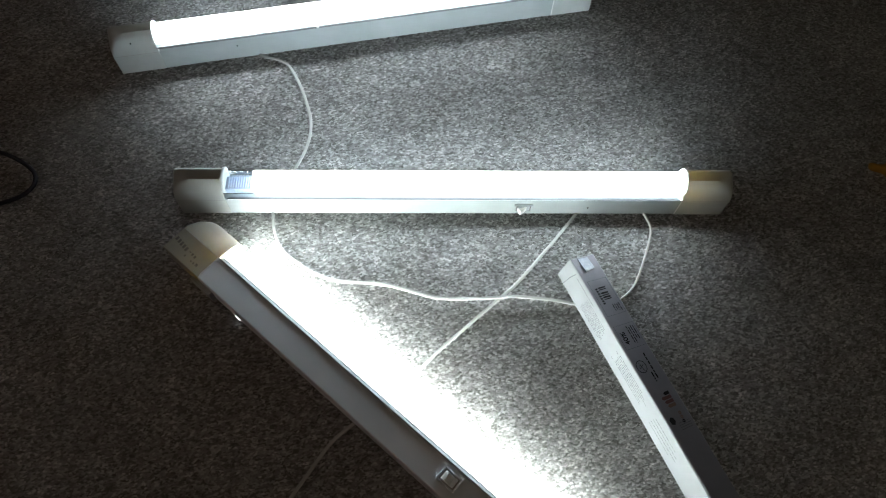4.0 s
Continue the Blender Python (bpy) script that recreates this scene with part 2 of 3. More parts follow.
def lathe(name, stations, mat, axis_y=0.0, axis_z=0.0, n=24):
    """A round thing along x, from rows of x and radius."""
    rings = [[(x, axis_y + r * math.cos(2 * math.pi * k / n), axis_z + r * math.sin(2 * math.pi * k / n)) for k in range(n)]
             for x, r in stations]
    return tidy(loft(name, rings, mat))


def smooth_path(points, step):
    """A curve through the points (Catmull-Rom), as points at even steps."""
    p = [Vector(q) for q in points]
    p = [2 * p[0] - p[1], *p, 2 * p[-1] - p[-2]]
    out = []
    for a, b, c, d in zip(p, p[1:], p[2:], p[3:]):
        count = max(2, int((c - b).length / step))
        for k in range(count):
            t = k / count
            out.append(0.5 * (2 * b + (c - a) * t + (2 * a - 5 * b + 4 * c - d) * t * t + (3 * b - a - 3 * c + d) * t ** 3))
    out.append(p[-2])
    return out


def cable_mesh(name, points, mat, section, step=0.006, edge_from=2.0):
    """Sweeps a section (across, up) along a path of places; a little unevenness keeps it from looking drawn."""
    path = smooth_path(points, step)
    rings = []
    for k, q in enumerate(path):
        way = (path[min(k + 1, len(path) - 1)] - path[max(k - 1, 0)]).normalized()
        side = way.cross(Vector((0, 0, 1))).normalized()
        up = side.cross(way)
        wob = 0.0005 * noise.noise(q * 40)
        s = min(1.0, max(0.0, (k / len(path) - edge_from) / 0.07))
        c, e = math.cos(1.3 * s), math.sin(1.3 * s)
        rings.append([q + side * (u * c - v * e + wob) + up * (u * e + v * c) for u, v in section])
    return tidy(loft(name, rings, mat), 70)


ROUND = [(0.00245 * math.cos(a), 0.00245 * math.sin(a)) for a in np.linspace(0, 2 * math.pi, 12, endpoint=False)]
# two cores side by side, with a groove between them
TWIN = [(u * 0.00104 + s, v * 0.00104) for s, a0 in ((0.00082, -100), (-0.00082, 80))
        for u, v in [(math.cos(radians(a0 + k * 25)), math.sin(radians(a0 + k * 25))) for k in range(9)]]

# ---- the room ----
ROOM = pose(0.15, 0.1, 0, 0, 0, 14.1)


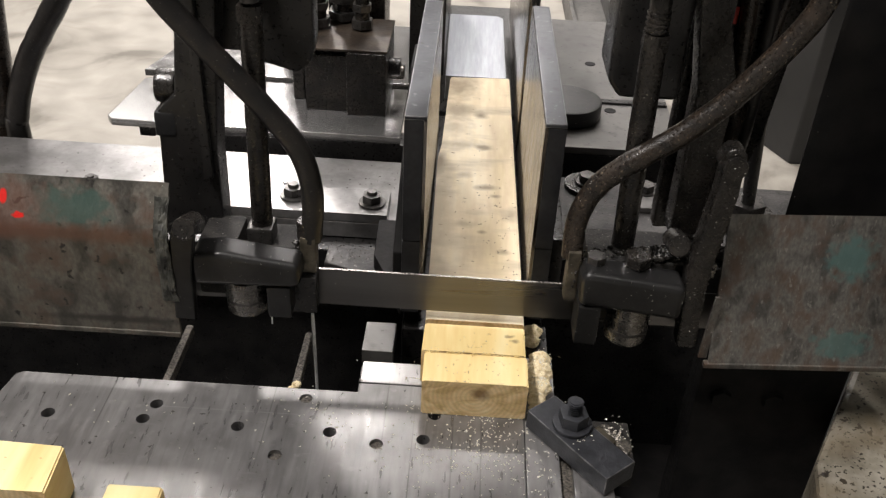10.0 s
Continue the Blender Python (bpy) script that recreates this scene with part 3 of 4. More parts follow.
# left column and rods
column = hpart("left_column", prism(B(), [(-0.245, 0.082), (-0.191, 0.090), (-0.190, 0.17), (-0.183, 0.261), (-0.175, 0.35), (-0.168, 0.62), (-0.205, 0.62), (-0.214, 0.293), (-0.222, 0.226), (-0.238, 0.210)], 0.118, 0.148, "y", 0.003), OILY)
hpart("column_rib", box(B(), -0.205, -0.167, 0.1485, 0.1755, 0.255, 0.62, 0.003), OILY, column)
hpart("rail", box(B(), -0.202, -0.194, 0.110, 0.1175, 0.15, 0.62, 0.002), OILY, column)
hpart("lug", cyl(B(), (-0.242, 0.14, 0.224), (-0.224, 0.14, 0.224), 0.015, n=20, bevel=0.003), GREASE, column)
hpart("flank_lug", box(B(), -0.2415, -0.223, 0.117, 0.16, 0.186, 0.209, 0.003), JAW, column)
rod = hpart("left_rod", cyl(B(), (-0.151, 0.1, 0.112), (-0.147, 0.1, 0.300), 0.0092, n=20), GREASE)
hpart("rod_foot", box(B(), -0.163, -0.140, 0.088, 0.112, 0.098, 0.116, 0.003), NUT, rod)
hpart("hex", hexnut(B(), (-0.147, 0.1, 0.300), 0.0110, 0.014), GREASE, rod)
hpart("piston_rod", cyl(B(), (-0.147, 0.1, 0.316), (-0.147, 0.1, 0.362), 0.0075, n=16), NUT, rod)
block = hpart("left_cylinder_block", box(B(), -0.172, -0.127, 0.078, 0.125, 0.360, 0.52, 0.003), GREEN, None, "green painted hydraulic cylinder block")
for bx in (-0.162, -0.137):
    hpart("bolt", hexnut(B(), (bx, 0.078, 0.370), 0.0075, 0.007, (0, -1, 0)), NUT, block)
hpart("left_slide_block", prism(B(), [(-0.152, 0.252), (-0.120, 0.243), (-0.109, 0.252), (-0.105, 0.270), (-0.102, 0.62), (-0.152, 0.62)], 0.135, 0.162, "y", 0.004), OILY)
# dark slab added behind the rods so the gap there stays dark
hpart("rod_dark_backing", prism(B(), [(-0.196, 0.262), (-0.118, 0.240), (-0.112, 0.62), (-0.196, 0.62)], 0.176, 0.190, "y", 0.003), OILY)

# right guide arm
arm = hpart("guide_arm", prism(B(), [(0.128, 0.088), (0.215, 0.078), (0.216, 0.112), (0.160, 0.119), (0.132, 0.122), (0.127, 0.116)], 0.041, 0.072, "y", 0.0065, -1, 4), ARM)
hpart("roller", cyl(B(), (0.1755, 0.062, 0.045), (0.1755, 0.062, 0.086), 0.0188, n=30, bevel=0.002), CHROME, arm, "bright steel guide roller")
hpart("roller_groove", cyl(B(), (0.1755, 0.062, 0.056), (0.1755, 0.062, 0.059), 0.0192, n=30), NUT, arm)
hpart("foot", box(B(), 0.128, 0.148, 0.042, 0.072, 0.046, 0.0875, 0.003), ARM, arm)
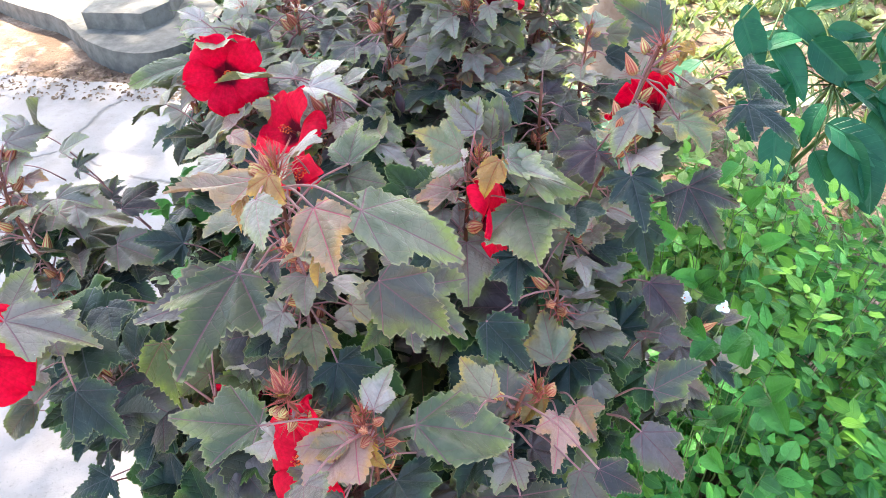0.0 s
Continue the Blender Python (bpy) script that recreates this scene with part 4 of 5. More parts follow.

▶ [WHAT YOU ARE ASKED TO DO]:
Quote every record above exactly, leaving out the pictures.

▶ [IN RESPONSE]:
4.0 s
Continue the Blender Python (bpy) script that recreates this scene with part 2 of 3. More parts follow.
def lathe(name, stations, mat, axis_y=0.0, axis_z=0.0, n=24):
    """A round thing along x, from rows of x and radius."""
    rings = [[(x, axis_y + r * math.cos(2 * math.pi * k / n), axis_z + r * math.sin(2 * math.pi * k / n)) for k in range(n)]
             for x, r in stations]
    return tidy(loft(name, rings, mat))


def smooth_path(points, step):
    """A curve through the points (Catmull-Rom), as points at even steps."""
    p = [Vector(q) for q in points]
    p = [2 * p[0] - p[1], *p, 2 * p[-1] - p[-2]]
    out = []
    for a, b, c, d in zip(p, p[1:], p[2:], p[3:]):
        count = max(2, int((c - b).length / step))
        for k in range(count):
            t = k / count
            out.append(0.5 * (2 * b + (c - a) * t + (2 * a - 5 * b + 4 * c - d) * t * t + (3 * b - a - 3 * c + d) * t ** 3))
    out.append(p[-2])
    return out


def cable_mesh(name, points, mat, section, step=0.006, edge_from=2.0):
    """Sweeps a section (across, up) along a path of places; a little unevenness keeps it from looking drawn."""
    path = smooth_path(points, step)
    rings = []
    for k, q in enumerate(path):
        way = (path[min(k + 1, len(path) - 1)] - path[max(k - 1, 0)]).normalized()
        side = way.cross(Vector((0, 0, 1))).normalized()
        up = side.cross(way)
        wob = 0.0005 * noise.noise(q * 40)
        s = min(1.0, max(0.0, (k / len(path) - edge_from) / 0.07))
        c, e = math.cos(1.3 * s), math.sin(1.3 * s)
        rings.append([q + side * (u * c - v * e + wob) + up * (u * e + v * c) for u, v in section])
    return tidy(loft(name, rings, mat), 70)


ROUND = [(0.00245 * math.cos(a), 0.00245 * math.sin(a)) for a in np.linspace(0, 2 * math.pi, 12, endpoint=False)]
# two cores side by side, with a groove between them
TWIN = [(u * 0.00104 + s, v * 0.00104) for s, a0 in ((0.00082, -100), (-0.00082, 80))
        for u, v in [(math.cos(radians(a0 + k * 25)), math.sin(radians(a0 + k * 25))) for k in range(9)]]

# ---- the room ----
ROOM = pose(0.15, 0.1, 0, 0, 0, 14.1)


10.0 s
Continue the Blender Python (bpy) script that recreates this scene with part 3 of 4. More parts follow.
# left column and rods
column = hpart("left_column", prism(B(), [(-0.245, 0.082), (-0.191, 0.090), (-0.190, 0.17), (-0.183, 0.261), (-0.175, 0.35), (-0.168, 0.62), (-0.205, 0.62), (-0.214, 0.293), (-0.222, 0.226), (-0.238, 0.210)], 0.118, 0.148, "y", 0.003), OILY)
hpart("column_rib", box(B(), -0.205, -0.167, 0.1485, 0.1755, 0.255, 0.62, 0.003), OILY, column)
hpart("rail", box(B(), -0.202, -0.194, 0.110, 0.1175, 0.15, 0.62, 0.002), OILY, column)
hpart("lug", cyl(B(), (-0.242, 0.14, 0.224), (-0.224, 0.14, 0.224), 0.015, n=20, bevel=0.003), GREASE, column)
hpart("flank_lug", box(B(), -0.2415, -0.223, 0.117, 0.16, 0.186, 0.209, 0.003), JAW, column)
rod = hpart("left_rod", cyl(B(), (-0.151, 0.1, 0.112), (-0.147, 0.1, 0.300), 0.0092, n=20), GREASE)
hpart("rod_foot", box(B(), -0.163, -0.140, 0.088, 0.112, 0.098, 0.116, 0.003), NUT, rod)
hpart("hex", hexnut(B(), (-0.147, 0.1, 0.300), 0.0110, 0.014), GREASE, rod)
hpart("piston_rod", cyl(B(), (-0.147, 0.1, 0.316), (-0.147, 0.1, 0.362), 0.0075, n=16), NUT, rod)
block = hpart("left_cylinder_block", box(B(), -0.172, -0.127, 0.078, 0.125, 0.360, 0.52, 0.003), GREEN, None, "green painted hydraulic cylinder block")
for bx in (-0.162, -0.137):
    hpart("bolt", hexnut(B(), (bx, 0.078, 0.370), 0.0075, 0.007, (0, -1, 0)), NUT, block)
hpart("left_slide_block", prism(B(), [(-0.152, 0.252), (-0.120, 0.243), (-0.109, 0.252), (-0.105, 0.270), (-0.102, 0.62), (-0.152, 0.62)], 0.135, 0.162, "y", 0.004), OILY)
# dark slab added behind the rods so the gap there stays dark
hpart("rod_dark_backing", prism(B(), [(-0.196, 0.262), (-0.118, 0.240), (-0.112, 0.62), (-0.196, 0.62)], 0.176, 0.190, "y", 0.003), OILY)

# right guide arm
arm = hpart("guide_arm", prism(B(), [(0.128, 0.088), (0.215, 0.078), (0.216, 0.112), (0.160, 0.119), (0.132, 0.122), (0.127, 0.116)], 0.041, 0.072, "y", 0.0065, -1, 4), ARM)
hpart("roller", cyl(B(), (0.1755, 0.062, 0.045), (0.1755, 0.062, 0.086), 0.0188, n=30, bevel=0.002), CHROME, arm, "bright steel guide roller")
hpart("roller_groove", cyl(B(), (0.1755, 0.062, 0.056), (0.1755, 0.062, 0.059), 0.0192, n=30), NUT, arm)
hpart("foot", box(B(), 0.128, 0.148, 0.042, 0.072, 0.046, 0.0875, 0.003), ARM, arm)
0.0 s
Continue the Blender Python (bpy) script that recreates this scene with part 4 of 5. More parts follow.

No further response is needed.